I rewatched The Force Awakens on Netflix before going to see Star Wars: The Last Jedi, and so I went into the theatre pumped for some storm trooper firefights, some lightsabre clashes, some new alien creatures (both cute and gruesome) and some answers to the many questions left behind by the first movie. Some answers I got, but what I realized more was that Star Wars movies don’t really service well-written stories. They love to build up their universe with a new kind of planet, or a new aspect to The Force that we didn’t know about before, but in the end they throw a bunch of cool-looking ships and characters together, with some good vs evil themes and we enjoy the heck out of them. I know I do.
A big part of this movie focuses on Rey and how she set out to find the mysteriously missing Luke Skywalker (the first movie’s main plot point was trying to get a map that showed where Luke was hiding). From battles with baddie Kylo Ren in the first movie, it became obvious that she could also wield the Force, so it makes sense that Luke would also be able to train her to become a Jedi. Meanwhile, the new Empire, now known as the First Order, is hunting down the remaining Resistance forces. Princess (I mean General) Leia, and the other Resistence are pinning all their hopes on a last-minute save by Luke (though surely that’s not a very good strategy).
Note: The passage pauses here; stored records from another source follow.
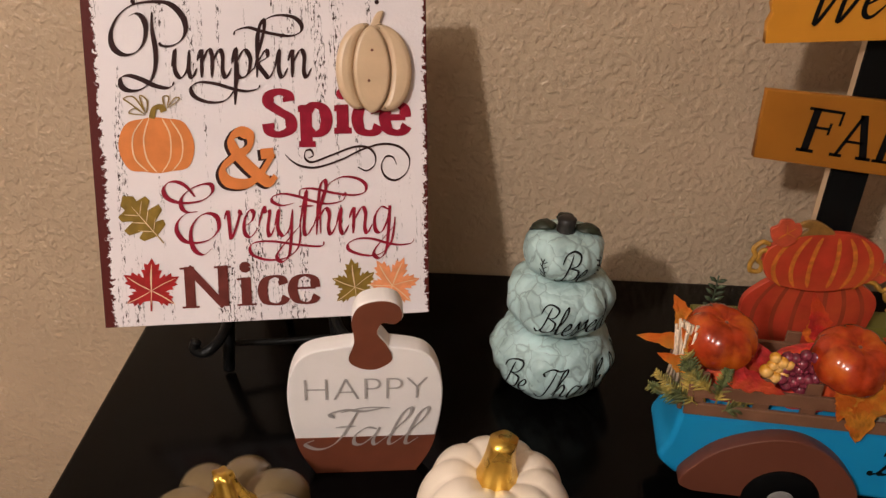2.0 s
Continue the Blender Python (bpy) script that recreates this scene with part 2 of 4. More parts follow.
M_WELC = mat("ochre_paint", (0.60, 0.245, 0.018), 0.5, vary=0.07, scale=14, bump=0.0003, bscale=110, spec=0.35)
M_FALLB = mat("caramel_paint", (0.345, 0.125, 0.011), 0.62, vary=0.09, scale=14, bump=0.0003, bscale=110, spec=0.22)
M_LETTER = mat("black_ink", (0.004, 0.004, 0.004), 0.6, vary=0.1, spec=0.12)
M_POST = mat("black_post_paint", (0.004, 0.004, 0.004), 0.6, vary=0.3, scale=20, bump=0.0002, spec=0.12)
M_GREENB = mat("olive_block_paint", (0.15, 0.135, 0.02), 0.5, vary=0.1, scale=20)
M_CUTR = mat("red_orange_paint", (0.55, 0.050, 0.022), 0.4, vary=0.2, scale=30, second=(0.60, 0.085, 0.026))
M_CUTY = mat("yellow_stroke_paint", (0.66, 0.19, 0.025), 0.45, vary=0.2, scale=120)
M_CUTB = mat("brown_stroke_paint", (0.27, 0.135, 0.03), 0.45, vary=0.2, scale=120)
M_CUTL = mat("coral_leaf_paint", (0.58, 0.085, 0.035), 0.45, vary=0.2, scale=60)
M_CUTT = mat("tendril_paint", (0.50, 0.25, 0.035), 0.45, vary=0.2, scale=120)
M_CUTE = mat("cutout_edge", (0.35, 0.05, 0.02), 0.5)
M_PINKW = mat("white_script", (0.85, 0.72, 0.62), 0.4)
M_WCORAL = mat("coral_watercolour", (0.79, 0.43, 0.36), 0.6, vary=0.25, scale=60, second=(0.80, 0.62, 0.60), cut=(0.40, 0.62))
M_WCORALD = mat("deep_coral_watercolour", (0.70, 0.30, 0.24), 0.6, vary=0.25, scale=60, second=(0.80, 0.52, 0.46), cut=(0.40, 0.60))
M_WOCHRE = mat("ochre_watercolour", (0.68, 0.48, 0.22), 0.6, vary=0.25, scale=60, second=(0.78, 0.66, 0.60), cut=(0.42, 0.65))
M_WGREEN = mat("green_watercolour", (0.50, 0.48, 0.14), 0.6, vary=0.25, scale=40, second=(0.76, 0.70, 0.58), cut=(0.42, 0.65))
M_GREYINK = mat("grey_ink", (0.12, 0.09, 0.085), 0.55, spec=0.12, vary=0.2, scale=90)


# ---- builders ----
UPRIGHT = Matrix.Rotation(math.pi / 2, 4, "X")


def thing(name, m, label, category, group=""):
    e = new(name)
    e.empty_display_size = 0.02
    e.matrix_world = m
    return tagged(e, label, category, group)


def part_mesh(name, me, material, parent=None, label="", m=None, smooth=True):
    ob = new(name, me)
    me.materials.clear()
    me.materials.append(material)
    if smooth:
        me.polygons.foreach_set("use_smooth", [True] * len(me.polygons))
    if parent:
        ob.parent = parent
    if m is not None:
        ob.matrix_local = m
    if label:
        ob["label"] = label
    return ob


def part(name, bm, material, parent=None, label="", m=None, smooth=True):
    me = bpy.data.meshes.new(name)
    bm.to_mesh(me)
    bm.free()
    return part_mesh(name, me, material, parent, label, m, smooth)


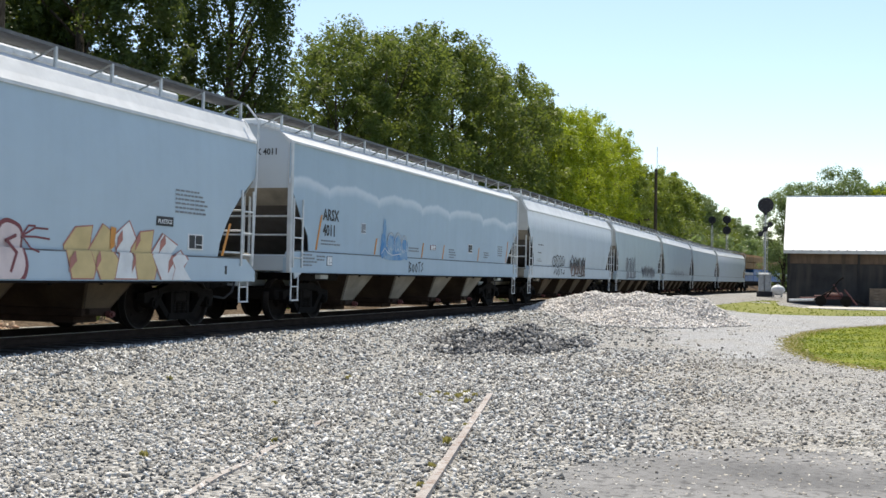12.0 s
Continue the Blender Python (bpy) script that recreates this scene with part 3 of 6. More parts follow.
            box(st, sx * 1.55, sx * 1.60, y0 + 0.05, y0 + 0.37, 0.45, 0.48)
            box(st, sx * 1.56, sx * 1.58, y0 + 0.05, y0 + 0.37, 0.74, 0.765)
            part("stirrup_step", st, M_WHITE_METAL, car)
            corner = B()
            prism(corner, [(sgn * (h - 0.62), 1.05), (sgn * (h - 0.25), 1.05), (sgn * (h - 0.30), 0.92)], sx * 1.57, sx * 1.60)
            part("step_gusset", corner, trim, car)
        coupler(car, h, sgn)
    # outlet bays
    first, last = -h + 2.75, h - 2.75
    pitch_y = (last - first) / bays
    for k in range(bays):
        yc = first + (k + 0.5) * pitch_y
        a, b = pitch_y * 0.25 + 0.03, 0.36
        rise = 0.66 / (a - b)
        peak = 1.06 + (pitch_y / 2 - a) * rise
        for sgn in (1, -1):
            face = B()
            vs = [face.verts.new(p) for p in ((sgn * 1.40, yc - a, 1.06), (sgn * 1.40, yc + a, 1.06), (sgn * 1.02, yc + b, 0.40), (sgn * 1.02, yc - b, 0.40))]
            bk = [face.verts.new(v.co - Vector((sgn * 0.03, 0, 0))) for v in vs]
            face.faces.new(vs), face.faces.new(bk[::-1])
            for i in range(4):
                face.faces.new((vs[i], bk[i], bk[(i + 1) % 4], vs[(i + 1) % 4]))
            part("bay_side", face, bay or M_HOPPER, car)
            sl = B()
            vs = [sl.verts.new(p) for p in ((1.40, yc + sgn * (a - 0.01), 1.055), (1.40, yc + sgn * (pitch_y / 2 - 0.02), peak), (-1.40, yc + sgn * (pitch_y / 2 - 0.02), peak), (-1.40, yc + sgn * (a - 0.01), 1.055), (-1.02, yc + sgn * (b - 0.01), 0.40), (1.02, yc + sgn * (b - 0.01), 0.40))]
            bk = [sl.verts.new(v.co - Vector((0, sgn * 0.03, 0))) for v in vs]
            sl.faces.new(vs), sl.faces.new(bk[::-1])
            for i in range(6):
                sl.faces.new((vs[i], bk[i], bk[(i + 1) % 6], vs[(i + 1) % 6]))
            part("bay_slope", sl, M_HOPPER_RUST, car, "brown rusted slope plate")
            cs = B()
            rod(cs, (sgn * 1.06, yc + 0.22, 0.30), (sgn * 1.15, yc + 0.22, 0.30), 0.06, 10)
            rod(cs, (sgn * 1.15, yc + 0.22, 0.30), (sgn * 1.19, yc + 0.22, 0.30), 0.038, 8)
            part("capstan", cs, M_CAPSTAN, car, "dull red gate capstan")
        gate = B()
        box(gate, -1.02, 1.02, yc - 0.38, yc + 0.38, 0.27, 0.41, 0.015)
        box(gate, -0.80, 0.80, yc - 0.30, yc + 0.30, 0.16, 0.28, 0.015)
        rod(gate, (-1.08, yc + 0.22, 0.30), (1.08, yc + 0.22, 0.30), 0.035, 8)
        box(gate, 0.92, 1.10, yc - 0.30, yc - 0.10, 0.30, 0.40, 0.01)
        part("outlet_gate", gate, M_GATE, car)
    pipe = B()
    rod(pipe, (0.55, -h + 1, 0.98), (0.55, h - 1, 0.98), 0.03, 6)
    part("brake_pipe", pipe, M_STEEL_DARK, car)
    if brake:
        bw = B()
        rod(bw, (1.0, h + 0.02, 1.3), (1.0, h + 0.02, 2.75), 0.03, 6)
        for p, q in (((1.665, h - 0.42, 1.30), (1.665, h - 0.42, 2.72)), ((1.665, h - 0.42, 2.72), (1.665, h - 0.60, 2.52)), ((1.665, h - 0.42, 1.75), (1.665, h - 0.62, 1.62))):
            rod(bw, p, q, 0.05, 8)
        box(bw, 1.62, 1.70, h - 0.50, h - 0.30, 1.62, 1.84, 0.01)
        bmesh.ops.create_cone(bw, cap_ends=True, segments=20, radius1=0.27, radius2=0.27, depth=0.03, matrix=Matrix.Translation((1.0, h + 0.08, 2.5)) @ Matrix.Rotation(math.pi / 2, 4, "X"))
        part("hand_brake", bw, M_BLACK, car, "black hand brake gear")
    add_trucks(car, centre or h - 1.85)
    return car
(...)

So after declaring that Star Wars movies don’t need storylines, what do I think makes them fun? Well, this movie’s got all of those elements too. There are lots of space battles — one of the first scenes has pilot Poe Dameron leading a risky bombing run to take out a large “dreadnought” ship, and I was on the edge of my seat wondering if the last ship would be able to release its payload in time to save them all. There are alien planets which seem oddly familiar and Earth-like — a casino planet where Finn and newbie Rose go on a mission to seek out a “master code breaker” amongst the galactic one-percenters. I was drawn into the whole atmosphere and even the mini-story of the poor rabbit-horse creatures (along with their child jockeys) being mistreated and forced to run races for the wealthy clientele. There are new creatures, like the part-hamster, part-chicken porgs, which give the kids a chuckle for comic relief; and the crystalline foxes on the red salt planet which I thought were just cool. Then there’s the in-the-moment drama, when the Resistance forces might be sitting ducks at the mercy of the evil First Order bombardment if they don’t come up with an escape plan (and I was once again held breathless at the silent moment when it all comes to a head). Finally, there’s the internal and external struggles experienced by Rey and Kylo Ren, as they’re pulled between both good and evil. I was thrilled when Rey and Kylo Ren together faced Supreme baddie Snoke and tables turned from moment to moment. So while I may not remember all these set pieces and plot pieces a year from now, together they make for a fun-filled Star Wars movie that checks off all the boxes. (4 out of 5)
Despite my having enjoyed the movie (and I didn’t even mention an awesome Luke-Skywalker-centred climax that I loved), I also wish that these sequels could have taken Star Wars in a new direction. Much has been said about how much these new-trilogy movies resemble the original trilogy. Parallels between the new characters and the old are blatantly obvious, and the conflict between the Resistance and the First Order is so much the same as the one between the Rebellion and the Empire that both sides even use the same fighter planes as their antecedents. There was strong backlash against The Last Jedi in the fandom (even to the point of wanting it to be removed from canon and remade) because it was felt that characters (especially Luke Skywalker) had been changed too much from what they had become over the years. The changes didn’t bother me (though I did agree that Luke seemed a bit weak and forlorn at first) but they should have made more changes not to known characters, but to storylines altogether (Can we leave the Skywalker-Solo family out of the picture now?). Anyway, creativity doesn’t always bring in the ticket sales. I recognize that at the end of the day, Disney still wants to sell toy lightsabres and porg dolls, so I won’t begrudge. I enjoyed the movie thoroughly for what it is, and I look forward to more.